Data section ▸

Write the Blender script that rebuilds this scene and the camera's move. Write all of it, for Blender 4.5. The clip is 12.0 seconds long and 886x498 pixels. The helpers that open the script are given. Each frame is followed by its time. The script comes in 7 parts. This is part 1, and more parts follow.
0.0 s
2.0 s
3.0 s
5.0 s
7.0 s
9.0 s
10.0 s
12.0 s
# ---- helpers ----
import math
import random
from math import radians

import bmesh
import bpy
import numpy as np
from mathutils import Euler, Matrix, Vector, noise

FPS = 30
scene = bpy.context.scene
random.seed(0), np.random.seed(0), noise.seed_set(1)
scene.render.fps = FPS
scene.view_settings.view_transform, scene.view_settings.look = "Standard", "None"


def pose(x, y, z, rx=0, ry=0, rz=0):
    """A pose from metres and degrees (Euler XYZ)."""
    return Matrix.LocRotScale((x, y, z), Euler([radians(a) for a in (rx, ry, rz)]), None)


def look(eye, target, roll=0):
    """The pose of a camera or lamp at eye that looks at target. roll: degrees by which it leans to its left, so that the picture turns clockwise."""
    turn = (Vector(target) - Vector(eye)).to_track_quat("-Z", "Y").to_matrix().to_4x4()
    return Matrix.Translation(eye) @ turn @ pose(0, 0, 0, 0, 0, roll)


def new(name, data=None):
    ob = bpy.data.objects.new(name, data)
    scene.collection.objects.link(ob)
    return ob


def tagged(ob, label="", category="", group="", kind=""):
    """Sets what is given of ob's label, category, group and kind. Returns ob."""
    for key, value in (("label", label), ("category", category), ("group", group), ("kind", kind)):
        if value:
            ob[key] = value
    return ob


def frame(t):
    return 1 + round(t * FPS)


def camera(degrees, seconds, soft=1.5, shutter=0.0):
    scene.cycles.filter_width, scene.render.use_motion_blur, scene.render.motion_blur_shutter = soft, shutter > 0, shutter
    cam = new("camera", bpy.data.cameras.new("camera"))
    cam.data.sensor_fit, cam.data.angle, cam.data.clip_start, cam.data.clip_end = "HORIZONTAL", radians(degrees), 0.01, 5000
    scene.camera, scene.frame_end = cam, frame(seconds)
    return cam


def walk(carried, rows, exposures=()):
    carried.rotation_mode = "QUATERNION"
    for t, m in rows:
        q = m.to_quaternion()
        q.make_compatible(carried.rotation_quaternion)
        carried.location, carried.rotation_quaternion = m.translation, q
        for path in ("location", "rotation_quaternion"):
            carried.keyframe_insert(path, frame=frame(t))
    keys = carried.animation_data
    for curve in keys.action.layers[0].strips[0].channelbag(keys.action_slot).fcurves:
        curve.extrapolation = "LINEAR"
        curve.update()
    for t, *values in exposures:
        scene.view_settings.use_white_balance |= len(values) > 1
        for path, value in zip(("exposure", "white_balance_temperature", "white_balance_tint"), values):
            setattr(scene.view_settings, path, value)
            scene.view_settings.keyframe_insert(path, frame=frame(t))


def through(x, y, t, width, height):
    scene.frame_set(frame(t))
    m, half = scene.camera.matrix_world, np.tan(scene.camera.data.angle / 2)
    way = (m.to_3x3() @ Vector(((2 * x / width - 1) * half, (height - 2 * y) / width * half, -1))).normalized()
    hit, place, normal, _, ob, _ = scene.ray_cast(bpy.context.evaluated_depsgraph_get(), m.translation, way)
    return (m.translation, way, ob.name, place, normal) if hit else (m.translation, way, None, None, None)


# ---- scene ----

Problem description ▸
Retype all of the data shown above, word for word.

Full answer ▸
Write the Blender script that rebuilds this scene and the camera's move. Write all of it, for Blender 4.5. The clip is 12.0 seconds long and 886x498 pixels. The helpers that open the script are given. Each frame is followed by its time. The script comes in 7 parts. This is part 1, and more parts follow.
0.0 s
2.0 s
3.0 s
5.0 s
7.0 s
9.0 s
10.0 s
12.0 s
# ---- helpers ----
import math
import random
from math import radians

import bmesh
import bpy
import numpy as np
from mathutils import Euler, Matrix, Vector, noise

FPS = 30
scene = bpy.context.scene
random.seed(0), np.random.seed(0), noise.seed_set(1)
scene.render.fps = FPS
scene.view_settings.view_transform, scene.view_settings.look = "Standard", "None"


def pose(x, y, z, rx=0, ry=0, rz=0):
    """A pose from metres and degrees (Euler XYZ)."""
    return Matrix.LocRotScale((x, y, z), Euler([radians(a) for a in (rx, ry, rz)]), None)


def look(eye, target, roll=0):
    """The pose of a camera or lamp at eye that looks at target. roll: degrees by which it leans to its left, so that the picture turns clockwise."""
    turn = (Vector(target) - Vector(eye)).to_track_quat("-Z", "Y").to_matrix().to_4x4()
    return Matrix.Translation(eye) @ turn @ pose(0, 0, 0, 0, 0, roll)


def new(name, data=None):
    ob = bpy.data.objects.new(name, data)
    scene.collection.objects.link(ob)
    return ob


def tagged(ob, label="", category="", group="", kind=""):
    """Sets what is given of ob's label, category, group and kind. Returns ob."""
    for key, value in (("label", label), ("category", category), ("group", group), ("kind", kind)):
        if value:
            ob[key] = value
    return ob


def frame(t):
    return 1 + round(t * FPS)


def camera(degrees, seconds, soft=1.5, shutter=0.0):
    scene.cycles.filter_width, scene.render.use_motion_blur, scene.render.motion_blur_shutter = soft, shutter > 0, shutter
    cam = new("camera", bpy.data.cameras.new("camera"))
    cam.data.sensor_fit, cam.data.angle, cam.data.clip_start, cam.data.clip_end = "HORIZONTAL", radians(degrees), 0.01, 5000
    scene.camera, scene.frame_end = cam, frame(seconds)
    return cam


def walk(carried, rows, exposures=()):
    carried.rotation_mode = "QUATERNION"
    for t, m in rows:
        q = m.to_quaternion()
        q.make_compatible(carried.rotation_quaternion)
        carried.location, carried.rotation_quaternion = m.translation, q
        for path in ("location", "rotation_quaternion"):
            carried.keyframe_insert(path, frame=frame(t))
    keys = carried.animation_data
    for curve in keys.action.layers[0].strips[0].channelbag(keys.action_slot).fcurves:
        curve.extrapolation = "LINEAR"
        curve.update()
    for t, *values in exposures:
        scene.view_settings.use_white_balance |= len(values) > 1
        for path, value in zip(("exposure", "white_balance_temperature", "white_balance_tint"), values):
            setattr(scene.view_settings, path, value)
            scene.view_settings.keyframe_insert(path, frame=frame(t))


def through(x, y, t, width, height):
    scene.frame_set(frame(t))
    m, half = scene.camera.matrix_world, np.tan(scene.camera.data.angle / 2)
    way = (m.to_3x3() @ Vector(((2 * x / width - 1) * half, (height - 2 * y) / width * half, -1))).normalized()
    hit, place, normal, _, ob, _ = scene.ray_cast(bpy.context.evaluated_depsgraph_get(), m.translation, way)
    return (m.translation, way, ob.name, place, normal) if hit else (m.translation, way, None, None, None)


# ---- scene ----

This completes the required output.